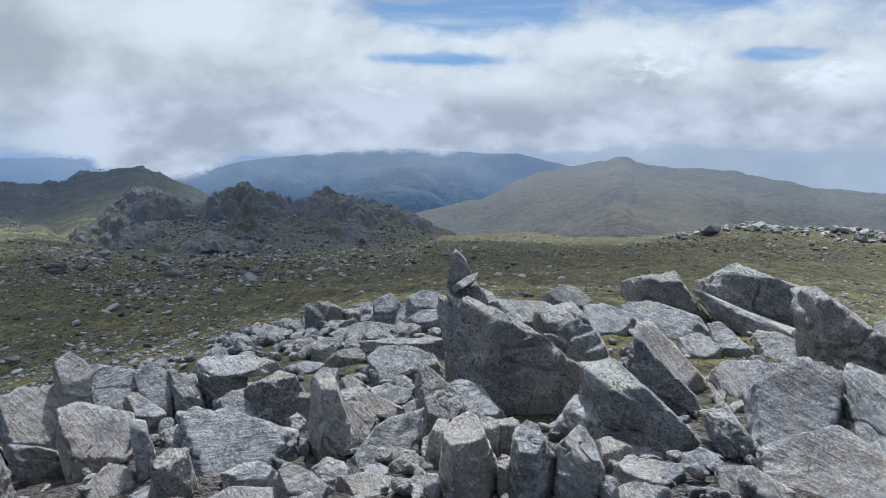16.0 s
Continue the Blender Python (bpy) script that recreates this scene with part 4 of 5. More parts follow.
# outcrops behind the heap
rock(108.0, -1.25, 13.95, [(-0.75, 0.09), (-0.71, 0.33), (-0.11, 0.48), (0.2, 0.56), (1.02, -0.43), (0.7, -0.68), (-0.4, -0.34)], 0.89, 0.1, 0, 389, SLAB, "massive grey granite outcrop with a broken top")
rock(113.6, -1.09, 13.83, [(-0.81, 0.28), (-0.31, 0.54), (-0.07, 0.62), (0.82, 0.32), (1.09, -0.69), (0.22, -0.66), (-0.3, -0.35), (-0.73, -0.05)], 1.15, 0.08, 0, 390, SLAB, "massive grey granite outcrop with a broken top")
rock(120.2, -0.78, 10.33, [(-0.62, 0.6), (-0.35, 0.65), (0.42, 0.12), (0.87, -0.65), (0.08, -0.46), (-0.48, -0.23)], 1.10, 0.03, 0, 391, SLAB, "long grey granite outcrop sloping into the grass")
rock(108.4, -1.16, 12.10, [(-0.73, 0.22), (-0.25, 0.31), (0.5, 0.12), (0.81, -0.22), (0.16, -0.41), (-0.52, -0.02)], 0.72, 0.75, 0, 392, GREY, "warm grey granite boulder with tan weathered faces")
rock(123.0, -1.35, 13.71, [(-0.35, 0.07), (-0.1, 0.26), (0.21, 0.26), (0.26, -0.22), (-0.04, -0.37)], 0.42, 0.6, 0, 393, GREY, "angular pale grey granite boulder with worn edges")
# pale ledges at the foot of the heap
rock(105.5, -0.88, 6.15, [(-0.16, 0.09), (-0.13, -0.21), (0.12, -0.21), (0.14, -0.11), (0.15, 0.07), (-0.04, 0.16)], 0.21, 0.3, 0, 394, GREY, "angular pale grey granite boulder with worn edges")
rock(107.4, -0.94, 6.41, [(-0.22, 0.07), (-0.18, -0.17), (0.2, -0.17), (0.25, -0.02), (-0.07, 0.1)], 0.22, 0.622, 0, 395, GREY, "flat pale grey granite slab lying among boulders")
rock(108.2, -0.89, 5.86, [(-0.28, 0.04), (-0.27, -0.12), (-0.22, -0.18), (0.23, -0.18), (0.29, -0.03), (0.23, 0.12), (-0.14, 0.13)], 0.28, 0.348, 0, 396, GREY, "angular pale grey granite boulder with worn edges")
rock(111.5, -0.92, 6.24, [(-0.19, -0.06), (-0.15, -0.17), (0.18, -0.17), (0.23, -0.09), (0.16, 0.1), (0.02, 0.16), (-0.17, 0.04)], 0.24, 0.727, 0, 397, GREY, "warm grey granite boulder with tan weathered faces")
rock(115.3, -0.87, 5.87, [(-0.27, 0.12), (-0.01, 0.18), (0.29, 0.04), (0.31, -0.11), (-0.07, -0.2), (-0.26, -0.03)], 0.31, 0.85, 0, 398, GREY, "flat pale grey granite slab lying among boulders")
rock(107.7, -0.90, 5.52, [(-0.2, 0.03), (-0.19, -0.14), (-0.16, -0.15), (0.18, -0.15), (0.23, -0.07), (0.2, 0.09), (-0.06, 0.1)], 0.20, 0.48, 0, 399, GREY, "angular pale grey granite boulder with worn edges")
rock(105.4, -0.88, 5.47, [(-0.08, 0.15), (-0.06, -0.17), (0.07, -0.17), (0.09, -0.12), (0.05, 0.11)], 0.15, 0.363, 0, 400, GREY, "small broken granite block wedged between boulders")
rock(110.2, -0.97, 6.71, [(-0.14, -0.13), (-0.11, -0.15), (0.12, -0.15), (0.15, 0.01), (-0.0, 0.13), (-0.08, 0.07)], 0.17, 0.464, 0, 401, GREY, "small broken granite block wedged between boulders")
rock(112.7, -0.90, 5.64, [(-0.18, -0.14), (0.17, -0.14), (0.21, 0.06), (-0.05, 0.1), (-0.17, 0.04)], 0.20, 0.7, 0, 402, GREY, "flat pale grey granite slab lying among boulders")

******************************

=== Instruction ===
Set the listing down in full and exactly. Pictures within it should not appear in the copy.

=== Output for this task ===
16.0 s
Continue the Blender Python (bpy) script that recreates this scene with part 4 of 5. More parts follow.
# outcrops behind the heap
rock(108.0, -1.25, 13.95, [(-0.75, 0.09), (-0.71, 0.33), (-0.11, 0.48), (0.2, 0.56), (1.02, -0.43), (0.7, -0.68), (-0.4, -0.34)], 0.89, 0.1, 0, 389, SLAB, "massive grey granite outcrop with a broken top")
rock(113.6, -1.09, 13.83, [(-0.81, 0.28), (-0.31, 0.54), (-0.07, 0.62), (0.82, 0.32), (1.09, -0.69), (0.22, -0.66), (-0.3, -0.35), (-0.73, -0.05)], 1.15, 0.08, 0, 390, SLAB, "massive grey granite outcrop with a broken top")
rock(120.2, -0.78, 10.33, [(-0.62, 0.6), (-0.35, 0.65), (0.42, 0.12), (0.87, -0.65), (0.08, -0.46), (-0.48, -0.23)], 1.10, 0.03, 0, 391, SLAB, "long grey granite outcrop sloping into the grass")
rock(108.4, -1.16, 12.10, [(-0.73, 0.22), (-0.25, 0.31), (0.5, 0.12), (0.81, -0.22), (0.16, -0.41), (-0.52, -0.02)], 0.72, 0.75, 0, 392, GREY, "warm grey granite boulder with tan weathered faces")
rock(123.0, -1.35, 13.71, [(-0.35, 0.07), (-0.1, 0.26), (0.21, 0.26), (0.26, -0.22), (-0.04, -0.37)], 0.42, 0.6, 0, 393, GREY, "angular pale grey granite boulder with worn edges")
# pale ledges at the foot of the heap
rock(105.5, -0.88, 6.15, [(-0.16, 0.09), (-0.13, -0.21), (0.12, -0.21), (0.14, -0.11), (0.15, 0.07), (-0.04, 0.16)], 0.21, 0.3, 0, 394, GREY, "angular pale grey granite boulder with worn edges")
rock(107.4, -0.94, 6.41, [(-0.22, 0.07), (-0.18, -0.17), (0.2, -0.17), (0.25, -0.02), (-0.07, 0.1)], 0.22, 0.622, 0, 395, GREY, "flat pale grey granite slab lying among boulders")
rock(108.2, -0.89, 5.86, [(-0.28, 0.04), (-0.27, -0.12), (-0.22, -0.18), (0.23, -0.18), (0.29, -0.03), (0.23, 0.12), (-0.14, 0.13)], 0.28, 0.348, 0, 396, GREY, "angular pale grey granite boulder with worn edges")
rock(111.5, -0.92, 6.24, [(-0.19, -0.06), (-0.15, -0.17), (0.18, -0.17), (0.23, -0.09), (0.16, 0.1), (0.02, 0.16), (-0.17, 0.04)], 0.24, 0.727, 0, 397, GREY, "warm grey granite boulder with tan weathered faces")
rock(115.3, -0.87, 5.87, [(-0.27, 0.12), (-0.01, 0.18), (0.29, 0.04), (0.31, -0.11), (-0.07, -0.2), (-0.26, -0.03)], 0.31, 0.85, 0, 398, GREY, "flat pale grey granite slab lying among boulders")
rock(107.7, -0.90, 5.52, [(-0.2, 0.03), (-0.19, -0.14), (-0.16, -0.15), (0.18, -0.15), (0.23, -0.07), (0.2, 0.09), (-0.06, 0.1)], 0.20, 0.48, 0, 399, GREY, "angular pale grey granite boulder with worn edges")
rock(105.4, -0.88, 5.47, [(-0.08, 0.15), (-0.06, -0.17), (0.07, -0.17), (0.09, -0.12), (0.05, 0.11)], 0.15, 0.363, 0, 400, GREY, "small broken granite block wedged between boulders")
rock(110.2, -0.97, 6.71, [(-0.14, -0.13), (-0.11, -0.15), (0.12, -0.15), (0.15, 0.01), (-0.0, 0.13), (-0.08, 0.07)], 0.17, 0.464, 0, 401, GREY, "small broken granite block wedged between boulders")
rock(112.7, -0.90, 5.64, [(-0.18, -0.14), (0.17, -0.14), (0.21, 0.06), (-0.05, 0.1), (-0.17, 0.04)], 0.20, 0.7, 0, 402, GREY, "flat pale grey granite slab lying among boulders")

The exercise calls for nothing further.